→ **Records supplied**

......

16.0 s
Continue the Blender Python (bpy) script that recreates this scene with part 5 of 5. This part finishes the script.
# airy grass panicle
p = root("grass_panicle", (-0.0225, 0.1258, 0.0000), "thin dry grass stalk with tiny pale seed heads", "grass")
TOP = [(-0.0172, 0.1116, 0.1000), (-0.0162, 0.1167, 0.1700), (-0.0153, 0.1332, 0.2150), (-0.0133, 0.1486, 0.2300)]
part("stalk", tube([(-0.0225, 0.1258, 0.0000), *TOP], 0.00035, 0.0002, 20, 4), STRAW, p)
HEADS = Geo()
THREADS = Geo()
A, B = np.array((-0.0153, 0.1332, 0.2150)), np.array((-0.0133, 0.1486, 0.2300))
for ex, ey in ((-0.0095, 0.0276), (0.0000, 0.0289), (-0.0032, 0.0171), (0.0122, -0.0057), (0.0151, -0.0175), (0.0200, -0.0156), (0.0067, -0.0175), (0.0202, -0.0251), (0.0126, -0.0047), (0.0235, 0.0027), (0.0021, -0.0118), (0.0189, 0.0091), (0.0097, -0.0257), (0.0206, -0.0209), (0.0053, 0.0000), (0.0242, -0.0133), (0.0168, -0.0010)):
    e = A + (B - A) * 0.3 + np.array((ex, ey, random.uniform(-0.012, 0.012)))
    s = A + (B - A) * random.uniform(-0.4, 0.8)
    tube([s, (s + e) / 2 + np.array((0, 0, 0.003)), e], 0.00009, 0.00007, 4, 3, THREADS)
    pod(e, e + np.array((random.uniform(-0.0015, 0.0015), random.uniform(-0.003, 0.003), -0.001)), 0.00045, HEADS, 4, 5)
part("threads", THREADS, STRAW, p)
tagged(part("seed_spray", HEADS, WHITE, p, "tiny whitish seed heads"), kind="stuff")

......

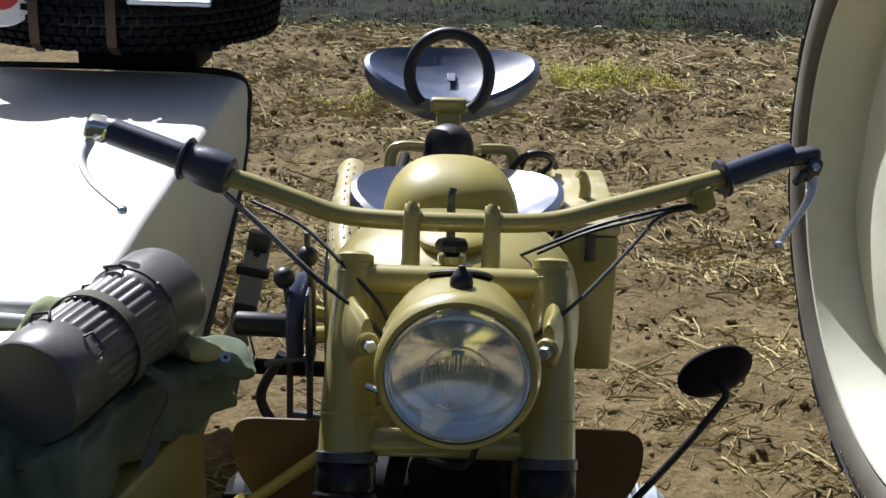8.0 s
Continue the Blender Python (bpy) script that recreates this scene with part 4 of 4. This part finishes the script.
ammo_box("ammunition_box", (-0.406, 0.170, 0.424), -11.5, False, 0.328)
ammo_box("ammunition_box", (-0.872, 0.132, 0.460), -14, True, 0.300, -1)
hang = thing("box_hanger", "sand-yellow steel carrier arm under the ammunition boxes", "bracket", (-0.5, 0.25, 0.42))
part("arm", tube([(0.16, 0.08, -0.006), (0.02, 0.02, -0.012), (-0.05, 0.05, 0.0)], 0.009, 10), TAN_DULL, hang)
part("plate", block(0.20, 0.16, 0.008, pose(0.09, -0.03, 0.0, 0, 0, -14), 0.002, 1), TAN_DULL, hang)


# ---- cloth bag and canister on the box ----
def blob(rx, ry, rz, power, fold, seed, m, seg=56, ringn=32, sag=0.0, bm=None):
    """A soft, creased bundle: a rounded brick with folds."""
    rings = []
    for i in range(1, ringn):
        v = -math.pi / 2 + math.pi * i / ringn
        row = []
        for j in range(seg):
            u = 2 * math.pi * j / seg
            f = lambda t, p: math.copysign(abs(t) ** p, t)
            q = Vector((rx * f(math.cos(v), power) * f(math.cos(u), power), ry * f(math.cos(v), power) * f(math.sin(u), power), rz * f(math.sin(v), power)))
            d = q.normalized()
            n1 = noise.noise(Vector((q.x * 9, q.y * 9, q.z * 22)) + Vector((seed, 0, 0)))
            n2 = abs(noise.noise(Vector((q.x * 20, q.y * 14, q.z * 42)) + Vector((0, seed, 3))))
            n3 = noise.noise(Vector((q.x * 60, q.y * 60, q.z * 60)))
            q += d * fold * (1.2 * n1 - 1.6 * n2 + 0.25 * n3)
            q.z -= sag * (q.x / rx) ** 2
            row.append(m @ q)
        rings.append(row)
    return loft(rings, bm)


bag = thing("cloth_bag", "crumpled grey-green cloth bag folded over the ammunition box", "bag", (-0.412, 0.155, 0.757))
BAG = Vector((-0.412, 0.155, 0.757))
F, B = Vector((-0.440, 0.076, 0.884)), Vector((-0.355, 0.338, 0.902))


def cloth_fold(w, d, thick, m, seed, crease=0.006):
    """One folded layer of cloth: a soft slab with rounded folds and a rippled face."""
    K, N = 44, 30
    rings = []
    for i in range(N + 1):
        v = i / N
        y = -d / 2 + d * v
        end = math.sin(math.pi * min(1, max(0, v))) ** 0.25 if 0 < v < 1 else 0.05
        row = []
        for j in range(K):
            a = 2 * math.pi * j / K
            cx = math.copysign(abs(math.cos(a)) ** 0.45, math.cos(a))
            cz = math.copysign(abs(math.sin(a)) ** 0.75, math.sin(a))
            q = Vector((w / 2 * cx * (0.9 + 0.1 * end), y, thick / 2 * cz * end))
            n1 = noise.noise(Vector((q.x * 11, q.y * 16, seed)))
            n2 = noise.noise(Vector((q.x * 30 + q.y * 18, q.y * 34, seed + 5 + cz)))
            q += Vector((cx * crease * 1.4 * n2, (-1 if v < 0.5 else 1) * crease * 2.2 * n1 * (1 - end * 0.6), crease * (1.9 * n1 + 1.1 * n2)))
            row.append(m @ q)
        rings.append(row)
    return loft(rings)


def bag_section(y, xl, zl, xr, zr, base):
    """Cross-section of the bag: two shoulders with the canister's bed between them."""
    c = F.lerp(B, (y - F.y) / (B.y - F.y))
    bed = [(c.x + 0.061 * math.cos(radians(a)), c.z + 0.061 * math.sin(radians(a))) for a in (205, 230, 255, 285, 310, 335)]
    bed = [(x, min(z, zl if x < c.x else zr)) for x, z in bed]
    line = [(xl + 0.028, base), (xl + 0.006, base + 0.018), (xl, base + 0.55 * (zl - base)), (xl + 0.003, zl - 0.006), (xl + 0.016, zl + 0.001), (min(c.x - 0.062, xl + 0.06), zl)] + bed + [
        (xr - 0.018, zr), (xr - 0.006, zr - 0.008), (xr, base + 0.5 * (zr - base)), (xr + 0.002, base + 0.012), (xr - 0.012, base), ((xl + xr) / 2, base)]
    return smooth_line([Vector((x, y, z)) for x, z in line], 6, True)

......

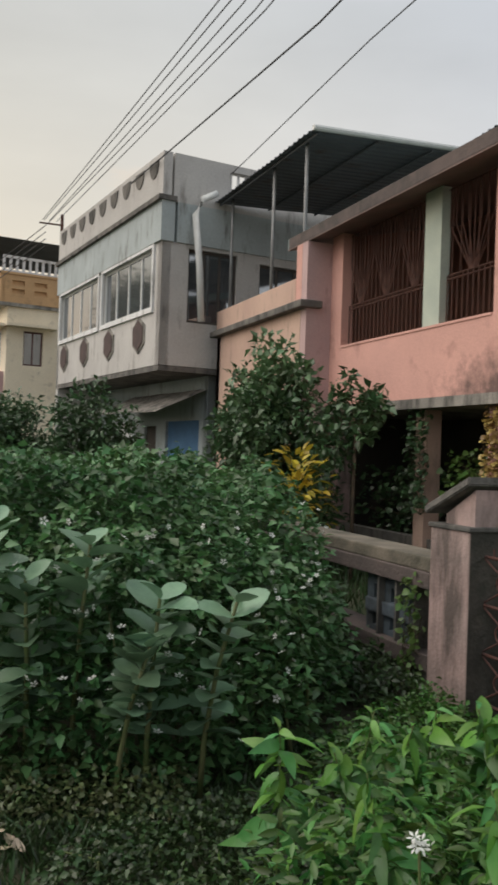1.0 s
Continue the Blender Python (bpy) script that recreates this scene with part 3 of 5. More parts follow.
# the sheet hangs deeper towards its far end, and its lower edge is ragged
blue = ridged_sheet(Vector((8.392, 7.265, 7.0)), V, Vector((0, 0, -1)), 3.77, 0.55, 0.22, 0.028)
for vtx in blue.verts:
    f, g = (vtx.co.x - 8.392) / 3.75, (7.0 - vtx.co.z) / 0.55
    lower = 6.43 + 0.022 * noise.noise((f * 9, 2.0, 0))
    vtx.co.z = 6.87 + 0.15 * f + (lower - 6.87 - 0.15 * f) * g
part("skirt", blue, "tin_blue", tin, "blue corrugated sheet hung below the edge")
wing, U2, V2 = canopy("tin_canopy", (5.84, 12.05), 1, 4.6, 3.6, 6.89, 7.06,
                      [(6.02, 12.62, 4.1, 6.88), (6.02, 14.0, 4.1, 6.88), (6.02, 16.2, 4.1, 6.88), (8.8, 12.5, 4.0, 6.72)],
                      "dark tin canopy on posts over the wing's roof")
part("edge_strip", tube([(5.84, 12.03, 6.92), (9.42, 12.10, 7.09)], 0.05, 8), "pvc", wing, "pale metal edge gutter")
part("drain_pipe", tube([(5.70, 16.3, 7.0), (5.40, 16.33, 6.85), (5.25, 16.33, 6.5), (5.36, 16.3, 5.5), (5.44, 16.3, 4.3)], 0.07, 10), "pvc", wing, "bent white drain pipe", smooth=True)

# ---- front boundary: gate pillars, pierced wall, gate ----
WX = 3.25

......

→ **Exercise prompt**
Copy the lines from the entries above in which the word "finishes" appears.

→ **Answer below**
Continue the Blender Python (bpy) script that recreates this scene with part 5 of 5. This part finishes the script.
Continue the Blender Python (bpy) script that recreates this scene with part 4 of 4. This part finishes the script.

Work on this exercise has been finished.